[Computer-go] Exploration formulas for UCT

Sun Jan 2 05:50:27 PST 2011

Let me preface my answer by saying that in no way does Pebbles formula
represent a thoroughly researched effort. Actually, I have cobbled together
a lot of ideas from theory and practice, and tweaked the rules without
extensive testing.

Looking at my code, it seems like I have 10x as many comments about possible
alternatives and variations than about actual tests.

Pebbles uses

	(1-beta) * qUCT + beta * qRAVE;

Beta is set according to Silver's thesis.

Both qUCT and qRAVE incorporate exploration terms. My current implementation
uses the exploration term from the Beta-Distribution formula, from
https://webdisk.lclark.edu/drake/publications/BetaDistribution.pdf. This
differs from the standard exploration UCT exploration policy in that it is
theoretically correct for binary data.

For the record, I did not see a significant change in overall strength when
using the beta-distribution formula for exploration. There were cases where
it was better and it was a better theoretical match, and that was enough for
me to switch.

I have not tested dropping the exploration terms from the qRAVE estimate.

Pebbles initializes RAVE data with wins and losses based upon patterns. The
weights for the patterns are not ELO-based. Instead, they are slowly tweaked
to optimize competitive results. I have not tried ELO (or any other a-priori
tuning method) because I don't trust the model. There is no reason why the
optimal weights for the purpose of searching should match the frequency at
which moves are played in games.

Pebbles patterns are nothing special. 3x3, atari, CFG distance,...

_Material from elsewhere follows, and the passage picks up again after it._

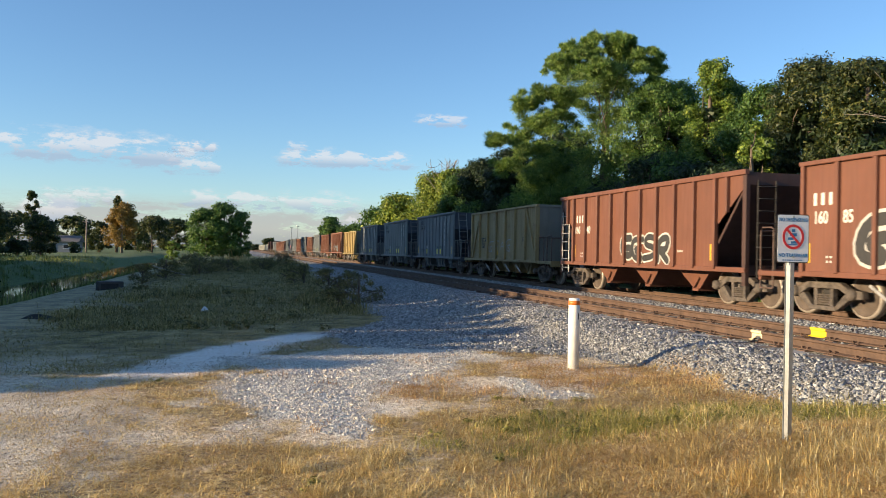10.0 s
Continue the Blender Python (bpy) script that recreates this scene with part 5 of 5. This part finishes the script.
def tank_mesh():
    return Build().tube([(-0.8, -0.5, 0.62), (-0.8, -0.45, 0.62), (-0.8, 0.45, 0.62), (-0.8, 0.5, 0.62)], [0.08, 0.17, 0.17, 0.08], 12).mesh("air_tank", 0, True)


def gondola(car, paint, end_paint, steel):
    L, z0, z1 = 5.4, 0.92, 2.93
    for s in (-1, 1):
        fl, fe = pose(0, 0, 0, 0, 0, 0 if s < 0 else 180), pose(0, 0, 0, 0, 0, 0 if s > 0 else 180)
        part("side_sheet", kept("gon_side", lambda: Build().box(-HALF, -HALF + 0.04, -L, L, z0, z1).mesh("side_sheet")), paint, car, "cream-white side sheet", fl)
        part("top_chord", kept("gon_chord", lambda: Build().box(-HALF - 0.12, -HALF + 0.08, -L - 0.04, L + 0.04, z1 - 0.05, z1 + 0.09).mesh("top_chord", 0.02)), paint, car, "thick top rim", fl)
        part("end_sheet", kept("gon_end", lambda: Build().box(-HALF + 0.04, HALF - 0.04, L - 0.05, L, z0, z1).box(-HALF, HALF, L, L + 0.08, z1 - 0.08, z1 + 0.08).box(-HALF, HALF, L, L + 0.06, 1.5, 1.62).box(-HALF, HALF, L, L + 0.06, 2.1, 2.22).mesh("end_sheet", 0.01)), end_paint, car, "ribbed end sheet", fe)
        part("ladder", kept("gon_ladder", lambda: ladder(-HALF - 0.03, L - 0.55, L - 0.04, z0 - 0.45, z1 - 0.25, 6).mesh("ladder")), GRIP, car, "side grab irons", fe)
        part("ladder", kept("gon_end_ladder", lambda: ladder(0, -0.22, 0.22, z0 - 0.3, z1 - 0.2, 5).mesh("end_ladder")), GRIP, car, "end grab irons", pose(-1.1, -s * (L + 0.05), 0, 0, 0, 90 if s > 0 else -90))
        part("step", kept("gon_step", lambda: Build().tube([(-HALF, L - 0.5, 0.9), (-HALF, L - 0.5, 0.4), (-HALF, L - 0.08, 0.4), (-HALF, L - 0.08, 0.9)], 0.02, 5).mesh("step")), GRIP, car, "", fe)
    part("floor_sheet", kept("gon_floor", lambda: Build().box(-HALF + 0.04, HALF - 0.04, -L, L, z0 + 0.05, z0 + 0.2).mesh("floor_sheet")), UNDER, car)
    ys = [-L + 0.1, -L + 0.95] + [-L + 2.0 + k * (2 * L - 4.0) / 5 for k in range(6)] + [L - 0.95, L - 0.1]

    def rib():
        return Build().along([(-HALF - 0.11, z1 - 0.05), (-HALF, z1 - 0.05), (-HALF + 0.16, 0.62), (-HALF + 0.05, 0.60), (-HALF - 0.11, 1.02)], -0.075, 0.075).mesh("rib", 0.012)
    ribs(car, ys[1:-1], "gon_rib", rib, paint)
    ribs(car, (ys[0], ys[-1]), "gon_post", lambda: Build().box(-HALF - 0.06, -HALF, -0.09, 0.09, z0, z1 - 0.05).mesh("post", 0.012), paint)
    part("air_tank", kept("tank", tank_mesh), TRUCK_DARK, car, "air reservoir")
    part("brake_rod", kept("rod", lambda: Build().tube([(-1.1, -2.6, 0.5), (-1.1, 0.8, 0.52), (-1.1, 1.0, 0.75)], 0.02, 5).mesh("brake_rod")), GRIP, car)
    couplers(car, 5.96, L)
    for y in (-4.25, 4.25):
        truck(car, y, TRUCK_DARK, TRUCK_DARK)


def oval(cy, cz, ry, rz, n=20):
    return [(cy + ry * math.cos(2 * math.pi * k / n), cz + rz * math.sin(2 * math.pi * k / n)) for k in range(n)]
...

Looking at my code, I notice many special cases directed at limiting
behavior. For example, the following snippet is important:

	// Preserves the consistency of MCTS in the sense that it will
eventually
	// search everything even if qRAVE seriously underestimates qUCT.
	// Verified by Olivier Teytaud.
	//
	if (qRAVE < 0.1) {
		qRAVE = 0.1;
	}

I don't know about the optimality of the constant 0.1, nor whether this
catches all failure modes, but this line must be part of the implementation
or else I see serious failures that cannot be overcome by any reasonable
search.

Another type of limit is the following:

	// Limit the bounds, since it is impossible to do more than win.
Also,
	// note the assumption that every move gets one loss, and that moves
	// with more trials are better. Allocating trials to moves that
	// have been as successful as possible reduces the dependency on the
	// exploration constant in the early life of a node. (This is a good
thing.)
	//
	if (metric > t / (t + 0.5)) {
		metric = t / (t + 0.5);
	}

This type of limit is in several places. It isn't asymptotically necessary,
or anything, but it has the effect of bounding the optimism of the
estimates. I put such code in because when you have an exploration term then
qUCT and qRAVE can exceed 1.0.

Now, there is nothing wrong with exploration terms that exceed 1.0, in the
sense that if you continue to invest trials then eventually those estimates
will come down. However, trials are at a premium in Pebbles because I don't
have much hardware. So I am very particular about what happens in the early
lifecycle of a node. My finding was that Pebbles had better results. Your
mileage may vary.

It is possible that this is unnecessary, because exploration terms based on
the beta distribution should not produce confident bounds larger than 1.0.

Hope this helps.

Brian